Locate all lines with the word "Python". Copy them.

⁂

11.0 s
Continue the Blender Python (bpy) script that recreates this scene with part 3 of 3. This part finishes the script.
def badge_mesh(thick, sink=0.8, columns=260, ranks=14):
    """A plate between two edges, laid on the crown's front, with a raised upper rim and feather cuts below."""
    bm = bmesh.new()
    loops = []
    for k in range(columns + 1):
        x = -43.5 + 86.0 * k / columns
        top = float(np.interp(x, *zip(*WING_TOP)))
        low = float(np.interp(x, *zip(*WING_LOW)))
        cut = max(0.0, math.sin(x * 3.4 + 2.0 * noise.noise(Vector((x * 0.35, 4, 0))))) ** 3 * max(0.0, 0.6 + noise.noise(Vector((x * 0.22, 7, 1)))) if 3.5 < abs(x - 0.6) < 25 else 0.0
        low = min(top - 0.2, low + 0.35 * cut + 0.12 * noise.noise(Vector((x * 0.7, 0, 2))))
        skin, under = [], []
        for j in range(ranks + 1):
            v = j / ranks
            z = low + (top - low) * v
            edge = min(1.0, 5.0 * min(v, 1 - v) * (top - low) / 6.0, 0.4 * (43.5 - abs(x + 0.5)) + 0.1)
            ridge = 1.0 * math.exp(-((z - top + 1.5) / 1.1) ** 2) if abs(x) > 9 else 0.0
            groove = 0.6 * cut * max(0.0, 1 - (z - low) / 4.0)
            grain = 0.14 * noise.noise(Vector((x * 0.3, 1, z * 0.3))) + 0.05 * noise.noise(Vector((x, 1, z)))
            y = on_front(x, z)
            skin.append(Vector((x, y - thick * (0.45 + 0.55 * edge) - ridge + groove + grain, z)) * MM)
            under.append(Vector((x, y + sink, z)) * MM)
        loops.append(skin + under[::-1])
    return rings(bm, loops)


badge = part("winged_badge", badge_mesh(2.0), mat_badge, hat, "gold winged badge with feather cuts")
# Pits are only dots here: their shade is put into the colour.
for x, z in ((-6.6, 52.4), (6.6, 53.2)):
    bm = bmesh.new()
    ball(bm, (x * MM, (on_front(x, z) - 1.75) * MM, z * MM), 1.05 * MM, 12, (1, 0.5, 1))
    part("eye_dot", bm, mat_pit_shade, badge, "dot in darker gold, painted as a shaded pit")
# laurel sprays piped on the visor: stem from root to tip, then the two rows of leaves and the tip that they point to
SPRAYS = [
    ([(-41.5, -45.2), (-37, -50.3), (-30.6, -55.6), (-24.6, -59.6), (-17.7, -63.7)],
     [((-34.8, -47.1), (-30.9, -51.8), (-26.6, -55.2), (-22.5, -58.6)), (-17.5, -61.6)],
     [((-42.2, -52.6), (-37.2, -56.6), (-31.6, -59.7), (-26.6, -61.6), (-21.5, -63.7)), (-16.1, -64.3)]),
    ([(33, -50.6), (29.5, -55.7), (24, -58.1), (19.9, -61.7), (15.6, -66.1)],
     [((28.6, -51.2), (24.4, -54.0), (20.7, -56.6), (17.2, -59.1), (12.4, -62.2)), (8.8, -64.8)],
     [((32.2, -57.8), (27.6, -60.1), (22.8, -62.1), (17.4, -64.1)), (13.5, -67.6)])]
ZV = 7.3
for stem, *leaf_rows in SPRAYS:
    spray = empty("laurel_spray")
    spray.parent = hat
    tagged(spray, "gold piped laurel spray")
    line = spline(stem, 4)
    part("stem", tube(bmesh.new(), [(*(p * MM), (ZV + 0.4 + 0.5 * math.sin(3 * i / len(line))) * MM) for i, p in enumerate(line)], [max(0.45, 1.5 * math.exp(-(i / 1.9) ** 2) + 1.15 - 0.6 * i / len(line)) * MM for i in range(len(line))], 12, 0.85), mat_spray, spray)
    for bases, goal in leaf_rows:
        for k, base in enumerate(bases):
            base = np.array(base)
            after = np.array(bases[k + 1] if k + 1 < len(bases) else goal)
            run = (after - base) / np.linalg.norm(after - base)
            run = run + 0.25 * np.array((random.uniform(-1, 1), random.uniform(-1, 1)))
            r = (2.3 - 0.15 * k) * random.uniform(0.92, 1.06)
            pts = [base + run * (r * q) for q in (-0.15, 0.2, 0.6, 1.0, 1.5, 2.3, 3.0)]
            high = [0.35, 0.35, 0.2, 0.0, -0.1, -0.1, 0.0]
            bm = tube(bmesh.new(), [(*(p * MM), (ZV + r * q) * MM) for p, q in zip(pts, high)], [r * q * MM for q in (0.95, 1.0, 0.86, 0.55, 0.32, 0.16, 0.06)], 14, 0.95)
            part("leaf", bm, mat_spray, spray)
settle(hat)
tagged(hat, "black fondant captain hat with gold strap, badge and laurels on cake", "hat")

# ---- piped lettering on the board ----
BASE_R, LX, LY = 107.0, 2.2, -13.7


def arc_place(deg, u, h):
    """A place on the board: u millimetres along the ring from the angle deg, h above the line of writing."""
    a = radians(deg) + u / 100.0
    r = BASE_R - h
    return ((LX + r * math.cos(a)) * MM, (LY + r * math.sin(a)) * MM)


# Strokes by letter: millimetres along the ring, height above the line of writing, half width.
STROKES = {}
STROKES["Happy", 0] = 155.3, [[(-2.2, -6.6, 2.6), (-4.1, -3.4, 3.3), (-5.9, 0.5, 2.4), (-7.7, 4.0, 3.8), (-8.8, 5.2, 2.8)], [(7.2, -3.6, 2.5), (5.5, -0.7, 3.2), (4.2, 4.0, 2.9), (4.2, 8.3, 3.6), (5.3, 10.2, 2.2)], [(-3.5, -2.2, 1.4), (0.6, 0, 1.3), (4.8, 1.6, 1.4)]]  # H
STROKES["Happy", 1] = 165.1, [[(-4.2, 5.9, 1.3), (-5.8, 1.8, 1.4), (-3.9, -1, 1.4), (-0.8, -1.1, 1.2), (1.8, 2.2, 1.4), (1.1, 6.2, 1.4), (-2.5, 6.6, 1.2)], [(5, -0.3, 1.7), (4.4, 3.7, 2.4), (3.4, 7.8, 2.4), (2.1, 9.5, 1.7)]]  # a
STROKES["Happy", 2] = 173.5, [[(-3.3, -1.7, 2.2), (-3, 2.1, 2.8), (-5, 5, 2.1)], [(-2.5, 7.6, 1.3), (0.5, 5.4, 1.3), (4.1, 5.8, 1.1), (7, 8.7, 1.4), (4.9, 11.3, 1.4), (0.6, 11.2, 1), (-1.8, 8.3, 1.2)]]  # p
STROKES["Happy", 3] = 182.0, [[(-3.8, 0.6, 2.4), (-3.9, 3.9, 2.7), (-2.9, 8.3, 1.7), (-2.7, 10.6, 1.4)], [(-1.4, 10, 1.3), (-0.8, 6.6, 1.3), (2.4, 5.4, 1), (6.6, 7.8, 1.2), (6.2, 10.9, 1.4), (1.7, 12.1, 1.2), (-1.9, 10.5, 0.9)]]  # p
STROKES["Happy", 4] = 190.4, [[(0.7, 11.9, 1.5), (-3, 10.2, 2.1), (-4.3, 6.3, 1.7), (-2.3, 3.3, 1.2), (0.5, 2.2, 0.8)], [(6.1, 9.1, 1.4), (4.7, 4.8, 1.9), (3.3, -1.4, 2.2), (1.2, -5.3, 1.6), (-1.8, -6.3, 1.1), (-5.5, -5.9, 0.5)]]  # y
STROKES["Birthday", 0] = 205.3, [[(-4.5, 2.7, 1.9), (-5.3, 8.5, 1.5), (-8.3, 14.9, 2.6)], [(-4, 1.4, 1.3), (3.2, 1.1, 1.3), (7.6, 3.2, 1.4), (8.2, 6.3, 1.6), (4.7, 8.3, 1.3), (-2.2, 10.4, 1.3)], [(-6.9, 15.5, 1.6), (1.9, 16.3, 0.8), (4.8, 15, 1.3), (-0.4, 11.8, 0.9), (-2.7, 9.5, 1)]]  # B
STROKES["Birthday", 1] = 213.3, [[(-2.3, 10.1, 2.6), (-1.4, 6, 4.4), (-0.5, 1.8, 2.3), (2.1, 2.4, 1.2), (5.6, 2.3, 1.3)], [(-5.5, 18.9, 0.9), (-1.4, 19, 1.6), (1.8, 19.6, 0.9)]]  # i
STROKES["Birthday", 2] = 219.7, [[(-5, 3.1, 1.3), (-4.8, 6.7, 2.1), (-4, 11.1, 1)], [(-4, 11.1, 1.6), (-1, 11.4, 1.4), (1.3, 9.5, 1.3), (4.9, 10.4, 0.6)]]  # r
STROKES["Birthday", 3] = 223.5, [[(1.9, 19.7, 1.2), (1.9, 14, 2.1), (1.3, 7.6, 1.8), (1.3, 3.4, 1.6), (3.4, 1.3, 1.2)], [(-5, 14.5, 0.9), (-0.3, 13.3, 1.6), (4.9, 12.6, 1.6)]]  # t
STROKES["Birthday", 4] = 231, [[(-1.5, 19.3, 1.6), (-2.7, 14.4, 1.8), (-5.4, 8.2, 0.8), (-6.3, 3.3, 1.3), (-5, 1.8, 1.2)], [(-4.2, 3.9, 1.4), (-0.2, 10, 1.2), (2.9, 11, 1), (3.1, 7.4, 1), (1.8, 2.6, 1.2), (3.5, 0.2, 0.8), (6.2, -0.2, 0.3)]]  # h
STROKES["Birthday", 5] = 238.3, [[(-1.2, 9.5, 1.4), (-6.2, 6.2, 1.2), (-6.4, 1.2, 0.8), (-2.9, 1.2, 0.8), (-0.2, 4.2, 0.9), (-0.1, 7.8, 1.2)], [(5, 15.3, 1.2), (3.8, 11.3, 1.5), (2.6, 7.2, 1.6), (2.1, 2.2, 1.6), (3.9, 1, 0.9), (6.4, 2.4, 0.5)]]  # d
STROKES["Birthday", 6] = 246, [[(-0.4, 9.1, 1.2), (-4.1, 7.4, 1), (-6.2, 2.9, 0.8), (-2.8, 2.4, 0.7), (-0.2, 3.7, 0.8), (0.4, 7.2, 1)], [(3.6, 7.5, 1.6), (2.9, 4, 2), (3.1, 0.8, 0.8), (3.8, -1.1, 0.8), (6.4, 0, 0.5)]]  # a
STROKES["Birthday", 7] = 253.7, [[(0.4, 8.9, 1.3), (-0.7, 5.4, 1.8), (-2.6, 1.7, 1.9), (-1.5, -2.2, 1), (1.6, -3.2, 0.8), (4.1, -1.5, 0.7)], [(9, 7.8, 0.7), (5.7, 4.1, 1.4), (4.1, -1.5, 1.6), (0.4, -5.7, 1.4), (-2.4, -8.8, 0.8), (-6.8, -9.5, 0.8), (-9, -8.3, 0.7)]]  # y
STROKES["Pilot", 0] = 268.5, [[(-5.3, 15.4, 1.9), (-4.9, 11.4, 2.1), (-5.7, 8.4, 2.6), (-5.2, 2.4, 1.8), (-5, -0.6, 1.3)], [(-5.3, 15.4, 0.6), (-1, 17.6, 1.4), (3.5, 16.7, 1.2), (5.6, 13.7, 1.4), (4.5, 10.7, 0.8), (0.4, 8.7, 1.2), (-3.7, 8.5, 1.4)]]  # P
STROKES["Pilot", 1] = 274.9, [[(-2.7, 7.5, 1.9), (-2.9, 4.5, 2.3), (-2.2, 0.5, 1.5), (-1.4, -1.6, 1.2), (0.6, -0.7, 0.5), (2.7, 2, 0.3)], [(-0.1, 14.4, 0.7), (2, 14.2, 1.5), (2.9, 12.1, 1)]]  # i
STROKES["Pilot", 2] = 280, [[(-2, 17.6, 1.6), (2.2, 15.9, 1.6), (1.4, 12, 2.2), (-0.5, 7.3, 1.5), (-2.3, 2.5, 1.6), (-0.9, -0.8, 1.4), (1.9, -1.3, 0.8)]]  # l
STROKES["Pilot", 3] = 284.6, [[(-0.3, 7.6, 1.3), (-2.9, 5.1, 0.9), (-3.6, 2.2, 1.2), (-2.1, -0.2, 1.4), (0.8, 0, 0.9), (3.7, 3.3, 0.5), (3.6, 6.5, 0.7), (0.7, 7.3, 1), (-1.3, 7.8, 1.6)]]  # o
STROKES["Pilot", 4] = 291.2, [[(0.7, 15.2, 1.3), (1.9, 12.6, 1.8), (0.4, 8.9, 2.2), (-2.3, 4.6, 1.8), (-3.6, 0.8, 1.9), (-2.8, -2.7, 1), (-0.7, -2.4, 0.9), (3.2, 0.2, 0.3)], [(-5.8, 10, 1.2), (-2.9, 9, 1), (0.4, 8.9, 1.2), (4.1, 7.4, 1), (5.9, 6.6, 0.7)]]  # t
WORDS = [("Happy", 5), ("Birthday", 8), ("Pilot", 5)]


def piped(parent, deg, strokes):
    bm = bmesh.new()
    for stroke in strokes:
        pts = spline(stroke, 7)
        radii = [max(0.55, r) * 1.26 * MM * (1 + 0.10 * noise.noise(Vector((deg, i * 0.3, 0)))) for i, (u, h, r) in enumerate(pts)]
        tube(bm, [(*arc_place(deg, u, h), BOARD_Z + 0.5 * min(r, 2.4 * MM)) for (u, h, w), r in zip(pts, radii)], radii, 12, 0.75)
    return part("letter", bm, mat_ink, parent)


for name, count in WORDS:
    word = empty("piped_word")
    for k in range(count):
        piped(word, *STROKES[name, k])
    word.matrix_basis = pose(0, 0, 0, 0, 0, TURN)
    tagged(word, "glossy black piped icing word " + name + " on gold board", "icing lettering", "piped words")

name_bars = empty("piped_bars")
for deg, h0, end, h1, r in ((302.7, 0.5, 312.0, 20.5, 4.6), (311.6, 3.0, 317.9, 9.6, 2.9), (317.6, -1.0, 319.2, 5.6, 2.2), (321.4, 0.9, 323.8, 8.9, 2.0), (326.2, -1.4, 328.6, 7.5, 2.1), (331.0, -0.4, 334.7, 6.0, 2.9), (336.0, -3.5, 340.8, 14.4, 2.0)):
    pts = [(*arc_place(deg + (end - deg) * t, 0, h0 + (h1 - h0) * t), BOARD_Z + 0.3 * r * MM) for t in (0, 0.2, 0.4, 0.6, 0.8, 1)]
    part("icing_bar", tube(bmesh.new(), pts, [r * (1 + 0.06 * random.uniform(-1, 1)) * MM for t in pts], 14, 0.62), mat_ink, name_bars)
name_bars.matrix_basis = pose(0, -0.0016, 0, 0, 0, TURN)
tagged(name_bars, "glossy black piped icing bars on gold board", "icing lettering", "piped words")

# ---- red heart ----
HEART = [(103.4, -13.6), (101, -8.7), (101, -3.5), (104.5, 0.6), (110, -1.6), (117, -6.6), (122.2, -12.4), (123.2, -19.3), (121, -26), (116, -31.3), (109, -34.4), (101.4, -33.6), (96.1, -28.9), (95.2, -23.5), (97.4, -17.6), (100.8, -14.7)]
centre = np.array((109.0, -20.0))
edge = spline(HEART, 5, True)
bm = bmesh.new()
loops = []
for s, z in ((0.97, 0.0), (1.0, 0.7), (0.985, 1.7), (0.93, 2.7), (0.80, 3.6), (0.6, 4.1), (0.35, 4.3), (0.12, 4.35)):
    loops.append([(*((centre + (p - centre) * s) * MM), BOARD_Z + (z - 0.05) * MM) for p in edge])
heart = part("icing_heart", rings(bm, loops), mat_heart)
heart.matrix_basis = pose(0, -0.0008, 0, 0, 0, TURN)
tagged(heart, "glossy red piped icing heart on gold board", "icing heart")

⁂

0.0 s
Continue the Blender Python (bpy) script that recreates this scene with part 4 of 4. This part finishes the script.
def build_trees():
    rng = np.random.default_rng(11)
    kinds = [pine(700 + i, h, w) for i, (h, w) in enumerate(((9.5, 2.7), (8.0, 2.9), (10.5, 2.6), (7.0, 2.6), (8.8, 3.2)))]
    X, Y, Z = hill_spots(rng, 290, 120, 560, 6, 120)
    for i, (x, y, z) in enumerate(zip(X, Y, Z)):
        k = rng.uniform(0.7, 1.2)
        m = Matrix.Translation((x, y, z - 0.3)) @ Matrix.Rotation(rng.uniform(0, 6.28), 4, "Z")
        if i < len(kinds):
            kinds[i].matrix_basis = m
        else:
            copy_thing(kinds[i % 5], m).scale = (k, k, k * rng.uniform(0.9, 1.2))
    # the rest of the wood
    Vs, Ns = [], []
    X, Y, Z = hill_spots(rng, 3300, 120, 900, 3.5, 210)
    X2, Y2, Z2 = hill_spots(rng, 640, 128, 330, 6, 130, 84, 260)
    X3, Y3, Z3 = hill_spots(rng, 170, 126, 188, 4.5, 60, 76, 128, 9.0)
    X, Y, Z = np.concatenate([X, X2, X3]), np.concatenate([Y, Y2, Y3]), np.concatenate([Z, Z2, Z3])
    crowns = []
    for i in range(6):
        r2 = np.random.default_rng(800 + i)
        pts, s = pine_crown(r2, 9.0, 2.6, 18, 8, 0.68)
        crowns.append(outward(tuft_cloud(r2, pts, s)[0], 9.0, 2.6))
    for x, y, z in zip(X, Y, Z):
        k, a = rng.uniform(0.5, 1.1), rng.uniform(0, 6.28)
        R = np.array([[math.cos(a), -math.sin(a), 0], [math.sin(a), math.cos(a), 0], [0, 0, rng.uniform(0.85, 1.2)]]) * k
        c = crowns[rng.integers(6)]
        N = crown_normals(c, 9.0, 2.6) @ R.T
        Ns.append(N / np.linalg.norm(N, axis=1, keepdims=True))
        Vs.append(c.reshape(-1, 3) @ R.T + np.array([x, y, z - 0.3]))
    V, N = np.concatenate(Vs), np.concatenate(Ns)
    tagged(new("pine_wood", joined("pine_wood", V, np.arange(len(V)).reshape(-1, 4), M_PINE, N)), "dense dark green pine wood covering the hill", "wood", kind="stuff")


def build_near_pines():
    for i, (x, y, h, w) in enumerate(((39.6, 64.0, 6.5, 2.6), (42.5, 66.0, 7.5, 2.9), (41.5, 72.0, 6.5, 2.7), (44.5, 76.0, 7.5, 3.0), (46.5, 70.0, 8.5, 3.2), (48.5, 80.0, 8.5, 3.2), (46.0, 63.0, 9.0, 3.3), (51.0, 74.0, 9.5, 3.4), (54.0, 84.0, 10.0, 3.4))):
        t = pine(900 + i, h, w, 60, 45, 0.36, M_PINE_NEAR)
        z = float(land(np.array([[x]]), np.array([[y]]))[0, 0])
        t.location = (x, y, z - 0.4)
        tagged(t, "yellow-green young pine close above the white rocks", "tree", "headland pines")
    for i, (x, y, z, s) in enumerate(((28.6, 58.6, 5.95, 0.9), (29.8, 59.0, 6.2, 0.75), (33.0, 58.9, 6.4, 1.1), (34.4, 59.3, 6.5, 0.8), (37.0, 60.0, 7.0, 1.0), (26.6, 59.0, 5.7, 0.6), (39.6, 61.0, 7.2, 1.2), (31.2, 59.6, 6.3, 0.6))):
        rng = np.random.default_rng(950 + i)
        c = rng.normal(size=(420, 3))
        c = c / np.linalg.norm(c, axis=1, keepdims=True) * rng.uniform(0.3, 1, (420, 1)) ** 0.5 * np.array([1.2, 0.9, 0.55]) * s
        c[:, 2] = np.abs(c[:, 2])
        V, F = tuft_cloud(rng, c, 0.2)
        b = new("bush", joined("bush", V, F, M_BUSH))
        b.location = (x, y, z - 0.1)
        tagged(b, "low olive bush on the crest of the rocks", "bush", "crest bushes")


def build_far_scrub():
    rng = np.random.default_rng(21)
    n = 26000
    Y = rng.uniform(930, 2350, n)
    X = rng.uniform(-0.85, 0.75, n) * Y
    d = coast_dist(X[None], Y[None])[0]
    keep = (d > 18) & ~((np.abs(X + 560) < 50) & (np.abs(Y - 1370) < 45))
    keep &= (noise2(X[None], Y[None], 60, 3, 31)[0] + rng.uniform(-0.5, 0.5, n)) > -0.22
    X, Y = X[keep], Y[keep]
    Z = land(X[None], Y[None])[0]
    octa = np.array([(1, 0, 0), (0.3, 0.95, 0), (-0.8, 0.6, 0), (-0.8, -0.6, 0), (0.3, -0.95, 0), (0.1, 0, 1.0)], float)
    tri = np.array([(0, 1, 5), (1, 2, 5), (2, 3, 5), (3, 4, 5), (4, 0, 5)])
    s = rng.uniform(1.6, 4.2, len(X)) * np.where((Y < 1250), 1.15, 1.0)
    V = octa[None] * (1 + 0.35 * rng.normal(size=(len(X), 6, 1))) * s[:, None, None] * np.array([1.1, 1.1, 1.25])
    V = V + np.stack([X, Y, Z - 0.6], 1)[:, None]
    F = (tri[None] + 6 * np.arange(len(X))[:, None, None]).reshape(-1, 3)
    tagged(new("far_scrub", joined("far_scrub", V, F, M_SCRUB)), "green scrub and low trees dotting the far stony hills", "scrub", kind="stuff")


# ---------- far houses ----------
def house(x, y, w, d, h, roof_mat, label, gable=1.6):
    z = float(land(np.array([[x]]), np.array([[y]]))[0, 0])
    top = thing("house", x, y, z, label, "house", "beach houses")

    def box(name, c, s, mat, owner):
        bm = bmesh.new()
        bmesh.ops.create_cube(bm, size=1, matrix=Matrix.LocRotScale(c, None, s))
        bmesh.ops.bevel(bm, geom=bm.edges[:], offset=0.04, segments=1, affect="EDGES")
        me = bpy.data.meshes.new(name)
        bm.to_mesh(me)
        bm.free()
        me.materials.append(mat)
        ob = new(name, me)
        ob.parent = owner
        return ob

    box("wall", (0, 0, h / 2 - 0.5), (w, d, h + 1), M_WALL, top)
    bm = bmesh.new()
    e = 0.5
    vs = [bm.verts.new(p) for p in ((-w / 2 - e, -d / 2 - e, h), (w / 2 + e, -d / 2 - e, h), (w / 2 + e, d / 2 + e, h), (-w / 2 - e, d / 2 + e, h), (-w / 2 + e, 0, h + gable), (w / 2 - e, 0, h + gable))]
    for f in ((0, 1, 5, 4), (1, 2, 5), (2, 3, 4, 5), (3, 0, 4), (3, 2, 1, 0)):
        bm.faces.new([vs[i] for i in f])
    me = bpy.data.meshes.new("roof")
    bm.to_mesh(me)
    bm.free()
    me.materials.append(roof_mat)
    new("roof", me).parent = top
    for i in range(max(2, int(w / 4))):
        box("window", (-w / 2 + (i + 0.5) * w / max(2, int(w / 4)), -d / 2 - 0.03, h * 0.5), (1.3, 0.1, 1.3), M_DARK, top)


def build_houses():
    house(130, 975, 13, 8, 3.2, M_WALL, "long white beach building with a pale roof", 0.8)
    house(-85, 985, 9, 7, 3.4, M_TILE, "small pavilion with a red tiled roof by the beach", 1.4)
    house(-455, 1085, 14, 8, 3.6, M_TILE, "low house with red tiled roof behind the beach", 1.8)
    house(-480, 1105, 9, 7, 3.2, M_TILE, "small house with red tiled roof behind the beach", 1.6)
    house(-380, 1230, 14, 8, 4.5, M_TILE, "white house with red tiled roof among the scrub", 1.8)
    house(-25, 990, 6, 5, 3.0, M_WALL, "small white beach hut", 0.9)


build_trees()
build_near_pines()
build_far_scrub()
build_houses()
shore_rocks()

⁂

## Response to this exercise
Continue the Blender Python (bpy) script that recreates this scene with part 3 of 3. This part finishes the script.
Continue the Blender Python (bpy) script that recreates this scene with part 4 of 4. This part finishes the script.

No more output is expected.